Aim → Output the material exactly, but drop every image it holds.

________________________________________

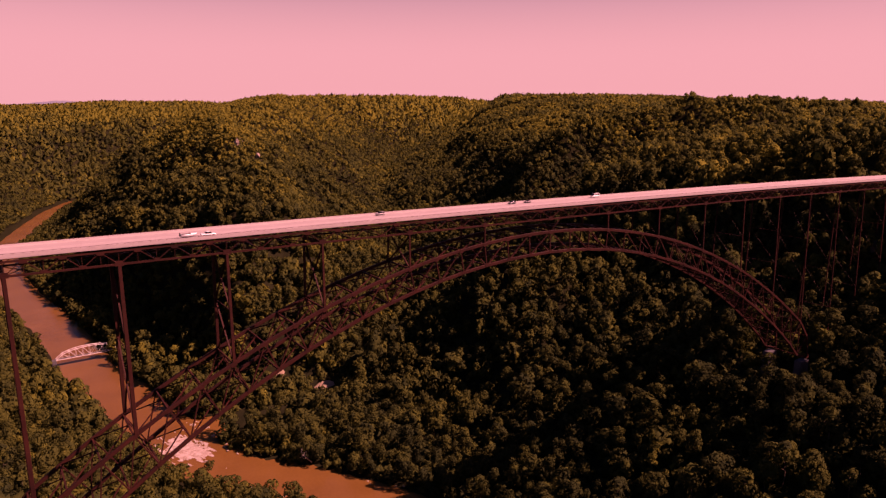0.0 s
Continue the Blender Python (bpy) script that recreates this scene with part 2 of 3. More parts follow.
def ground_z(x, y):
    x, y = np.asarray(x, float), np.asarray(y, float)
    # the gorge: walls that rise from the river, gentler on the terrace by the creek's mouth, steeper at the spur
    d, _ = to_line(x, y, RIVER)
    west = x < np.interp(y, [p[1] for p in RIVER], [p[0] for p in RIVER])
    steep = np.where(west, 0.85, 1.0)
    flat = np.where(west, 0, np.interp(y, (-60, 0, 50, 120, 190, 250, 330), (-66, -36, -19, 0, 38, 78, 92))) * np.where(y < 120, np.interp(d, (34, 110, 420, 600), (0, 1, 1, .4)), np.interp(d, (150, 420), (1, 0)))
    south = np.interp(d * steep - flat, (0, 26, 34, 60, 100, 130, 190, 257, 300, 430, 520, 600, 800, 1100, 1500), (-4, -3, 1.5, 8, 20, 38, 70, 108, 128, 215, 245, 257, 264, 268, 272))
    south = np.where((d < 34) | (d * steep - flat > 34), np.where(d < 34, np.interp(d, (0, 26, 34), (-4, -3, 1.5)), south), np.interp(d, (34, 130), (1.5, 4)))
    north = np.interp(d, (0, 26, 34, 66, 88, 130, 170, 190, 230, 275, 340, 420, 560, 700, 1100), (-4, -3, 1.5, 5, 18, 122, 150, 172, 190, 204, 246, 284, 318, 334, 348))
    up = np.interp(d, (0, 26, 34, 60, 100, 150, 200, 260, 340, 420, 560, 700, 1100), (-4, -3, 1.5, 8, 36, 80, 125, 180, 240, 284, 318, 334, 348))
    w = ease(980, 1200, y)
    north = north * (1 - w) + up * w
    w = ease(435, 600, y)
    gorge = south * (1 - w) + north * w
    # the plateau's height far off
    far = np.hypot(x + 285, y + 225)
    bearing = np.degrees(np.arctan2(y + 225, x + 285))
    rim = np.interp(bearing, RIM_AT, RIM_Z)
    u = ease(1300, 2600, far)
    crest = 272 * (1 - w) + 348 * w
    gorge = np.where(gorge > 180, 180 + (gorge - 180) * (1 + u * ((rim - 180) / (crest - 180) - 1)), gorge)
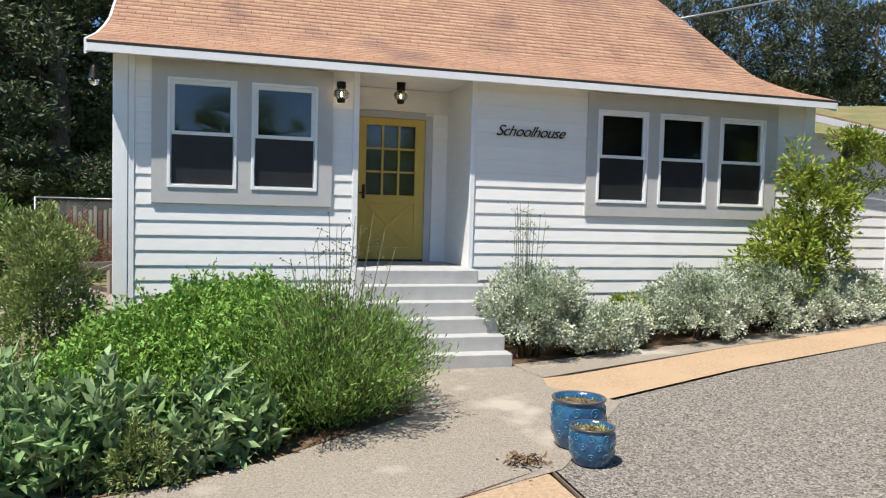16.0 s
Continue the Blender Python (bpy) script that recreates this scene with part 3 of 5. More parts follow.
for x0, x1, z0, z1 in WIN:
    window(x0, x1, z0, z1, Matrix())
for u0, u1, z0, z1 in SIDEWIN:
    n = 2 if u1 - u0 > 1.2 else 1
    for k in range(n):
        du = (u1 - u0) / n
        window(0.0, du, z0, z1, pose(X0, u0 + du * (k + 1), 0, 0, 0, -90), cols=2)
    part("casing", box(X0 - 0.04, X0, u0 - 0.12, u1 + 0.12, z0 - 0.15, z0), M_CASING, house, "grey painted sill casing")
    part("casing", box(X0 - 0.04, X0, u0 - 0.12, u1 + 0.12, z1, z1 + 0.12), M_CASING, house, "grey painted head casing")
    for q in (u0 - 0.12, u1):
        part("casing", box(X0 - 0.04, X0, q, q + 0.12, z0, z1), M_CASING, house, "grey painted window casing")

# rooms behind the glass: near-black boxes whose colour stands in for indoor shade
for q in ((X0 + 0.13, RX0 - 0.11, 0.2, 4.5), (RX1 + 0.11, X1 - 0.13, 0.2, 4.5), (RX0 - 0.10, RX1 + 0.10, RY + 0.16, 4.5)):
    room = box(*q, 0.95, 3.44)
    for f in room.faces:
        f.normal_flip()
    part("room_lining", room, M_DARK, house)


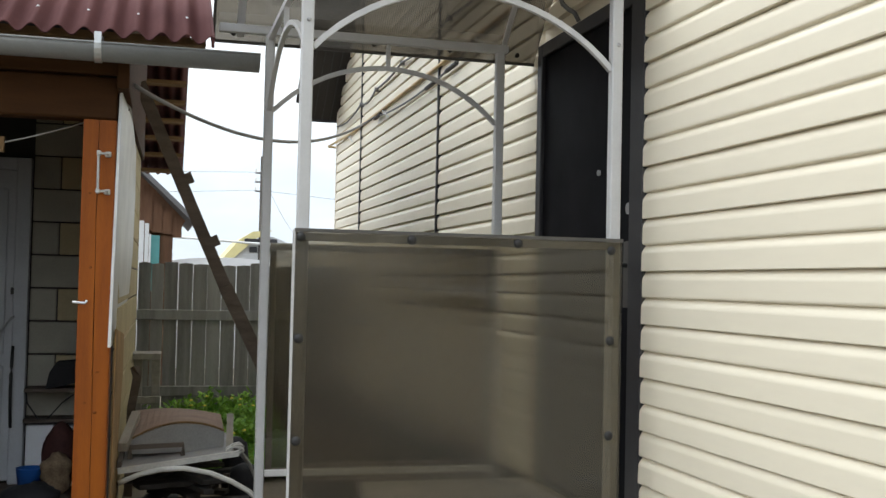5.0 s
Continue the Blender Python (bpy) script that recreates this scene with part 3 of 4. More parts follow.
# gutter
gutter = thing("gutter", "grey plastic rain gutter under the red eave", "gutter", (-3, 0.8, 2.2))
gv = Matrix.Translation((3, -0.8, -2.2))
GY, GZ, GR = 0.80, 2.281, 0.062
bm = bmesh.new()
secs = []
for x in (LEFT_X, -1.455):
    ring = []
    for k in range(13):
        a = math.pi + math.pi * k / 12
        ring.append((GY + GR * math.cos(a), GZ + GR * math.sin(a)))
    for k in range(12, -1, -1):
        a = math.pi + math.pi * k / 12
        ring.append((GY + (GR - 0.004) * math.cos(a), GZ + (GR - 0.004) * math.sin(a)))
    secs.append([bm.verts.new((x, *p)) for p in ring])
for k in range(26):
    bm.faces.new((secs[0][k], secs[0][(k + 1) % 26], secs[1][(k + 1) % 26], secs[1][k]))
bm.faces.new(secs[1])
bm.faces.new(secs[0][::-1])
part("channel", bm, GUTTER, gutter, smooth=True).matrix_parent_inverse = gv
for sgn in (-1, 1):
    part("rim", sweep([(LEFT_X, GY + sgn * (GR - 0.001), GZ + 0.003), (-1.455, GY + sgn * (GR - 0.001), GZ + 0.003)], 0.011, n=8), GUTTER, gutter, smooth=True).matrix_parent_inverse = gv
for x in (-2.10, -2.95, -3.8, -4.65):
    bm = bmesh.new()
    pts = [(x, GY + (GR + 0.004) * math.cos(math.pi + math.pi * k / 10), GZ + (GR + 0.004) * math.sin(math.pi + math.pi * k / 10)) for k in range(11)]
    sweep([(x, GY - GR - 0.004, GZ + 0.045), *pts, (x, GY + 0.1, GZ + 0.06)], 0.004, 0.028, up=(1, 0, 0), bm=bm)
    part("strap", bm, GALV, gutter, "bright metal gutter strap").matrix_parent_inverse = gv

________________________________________

Right answer →
0.0 s
Continue the Blender Python (bpy) script that recreates this scene with part 2 of 3. More parts follow.
def ground_z(x, y):
    x, y = np.asarray(x, float), np.asarray(y, float)
    # the gorge: walls that rise from the river, gentler on the terrace by the creek's mouth, steeper at the spur
    d, _ = to_line(x, y, RIVER)
    west = x < np.interp(y, [p[1] for p in RIVER], [p[0] for p in RIVER])
    steep = np.where(west, 0.85, 1.0)
    flat = np.where(west, 0, np.interp(y, (-60, 0, 50, 120, 190, 250, 330), (-66, -36, -19, 0, 38, 78, 92))) * np.where(y < 120, np.interp(d, (34, 110, 420, 600), (0, 1, 1, .4)), np.interp(d, (150, 420), (1, 0)))
    south = np.interp(d * steep - flat, (0, 26, 34, 60, 100, 130, 190, 257, 300, 430, 520, 600, 800, 1100, 1500), (-4, -3, 1.5, 8, 20, 38, 70, 108, 128, 215, 245, 257, 264, 268, 272))
    south = np.where((d < 34) | (d * steep - flat > 34), np.where(d < 34, np.interp(d, (0, 26, 34), (-4, -3, 1.5)), south), np.interp(d, (34, 130), (1.5, 4)))
    north = np.interp(d, (0, 26, 34, 66, 88, 130, 170, 190, 230, 275, 340, 420, 560, 700, 1100), (-4, -3, 1.5, 5, 18, 122, 150, 172, 190, 204, 246, 284, 318, 334, 348))
    up = np.interp(d, (0, 26, 34, 60, 100, 150, 200, 260, 340, 420, 560, 700, 1100), (-4, -3, 1.5, 8, 36, 80, 125, 180, 240, 284, 318, 334, 348))
    w = ease(980, 1200, y)
    north = north * (1 - w) + up * w
    w = ease(435, 600, y)
    gorge = south * (1 - w) + north * w
    # the plateau's height far off
    far = np.hypot(x + 285, y + 225)
    bearing = np.degrees(np.arctan2(y + 225, x + 285))
    rim = np.interp(bearing, RIM_AT, RIM_Z)
    u = ease(1300, 2600, far)
    crest = 272 * (1 - w) + 348 * w
    gorge = np.where(gorge > 180, 180 + (gorge - 180) * (1 + u * ((rim - 180) / (crest - 180) - 1)), gorge)
16.0 s
Continue the Blender Python (bpy) script that recreates this scene with part 3 of 5. More parts follow.
for x0, x1, z0, z1 in WIN:
    window(x0, x1, z0, z1, Matrix())
for u0, u1, z0, z1 in SIDEWIN:
    n = 2 if u1 - u0 > 1.2 else 1
    for k in range(n):
        du = (u1 - u0) / n
        window(0.0, du, z0, z1, pose(X0, u0 + du * (k + 1), 0, 0, 0, -90), cols=2)
    part("casing", box(X0 - 0.04, X0, u0 - 0.12, u1 + 0.12, z0 - 0.15, z0), M_CASING, house, "grey painted sill casing")
    part("casing", box(X0 - 0.04, X0, u0 - 0.12, u1 + 0.12, z1, z1 + 0.12), M_CASING, house, "grey painted head casing")
    for q in (u0 - 0.12, u1):
        part("casing", box(X0 - 0.04, X0, q, q + 0.12, z0, z1), M_CASING, house, "grey painted window casing")

# rooms behind the glass: near-black boxes whose colour stands in for indoor shade
for q in ((X0 + 0.13, RX0 - 0.11, 0.2, 4.5), (RX1 + 0.11, X1 - 0.13, 0.2, 4.5), (RX0 - 0.10, RX1 + 0.10, RY + 0.16, 4.5)):
    room = box(*q, 0.95, 3.44)
    for f in room.faces:
        f.normal_flip()
    part("room_lining", room, M_DARK, house)


5.0 s
Continue the Blender Python (bpy) script that recreates this scene with part 3 of 4. More parts follow.
# gutter
gutter = thing("gutter", "grey plastic rain gutter under the red eave", "gutter", (-3, 0.8, 2.2))
gv = Matrix.Translation((3, -0.8, -2.2))
GY, GZ, GR = 0.80, 2.281, 0.062
bm = bmesh.new()
secs = []
for x in (LEFT_X, -1.455):
    ring = []
    for k in range(13):
        a = math.pi + math.pi * k / 12
        ring.append((GY + GR * math.cos(a), GZ + GR * math.sin(a)))
    for k in range(12, -1, -1):
        a = math.pi + math.pi * k / 12
        ring.append((GY + (GR - 0.004) * math.cos(a), GZ + (GR - 0.004) * math.sin(a)))
    secs.append([bm.verts.new((x, *p)) for p in ring])
for k in range(26):
    bm.faces.new((secs[0][k], secs[0][(k + 1) % 26], secs[1][(k + 1) % 26], secs[1][k]))
bm.faces.new(secs[1])
bm.faces.new(secs[0][::-1])
part("channel", bm, GUTTER, gutter, smooth=True).matrix_parent_inverse = gv
for sgn in (-1, 1):
    part("rim", sweep([(LEFT_X, GY + sgn * (GR - 0.001), GZ + 0.003), (-1.455, GY + sgn * (GR - 0.001), GZ + 0.003)], 0.011, n=8), GUTTER, gutter, smooth=True).matrix_parent_inverse = gv
for x in (-2.10, -2.95, -3.8, -4.65):
    bm = bmesh.new()
    pts = [(x, GY + (GR + 0.004) * math.cos(math.pi + math.pi * k / 10), GZ + (GR + 0.004) * math.sin(math.pi + math.pi * k / 10)) for k in range(11)]
    sweep([(x, GY - GR - 0.004, GZ + 0.045), *pts, (x, GY + 0.1, GZ + 0.06)], 0.004, 0.028, up=(1, 0, 0), bm=bm)
    part("strap", bm, GALV, gutter, "bright metal gutter strap").matrix_parent_inverse = gv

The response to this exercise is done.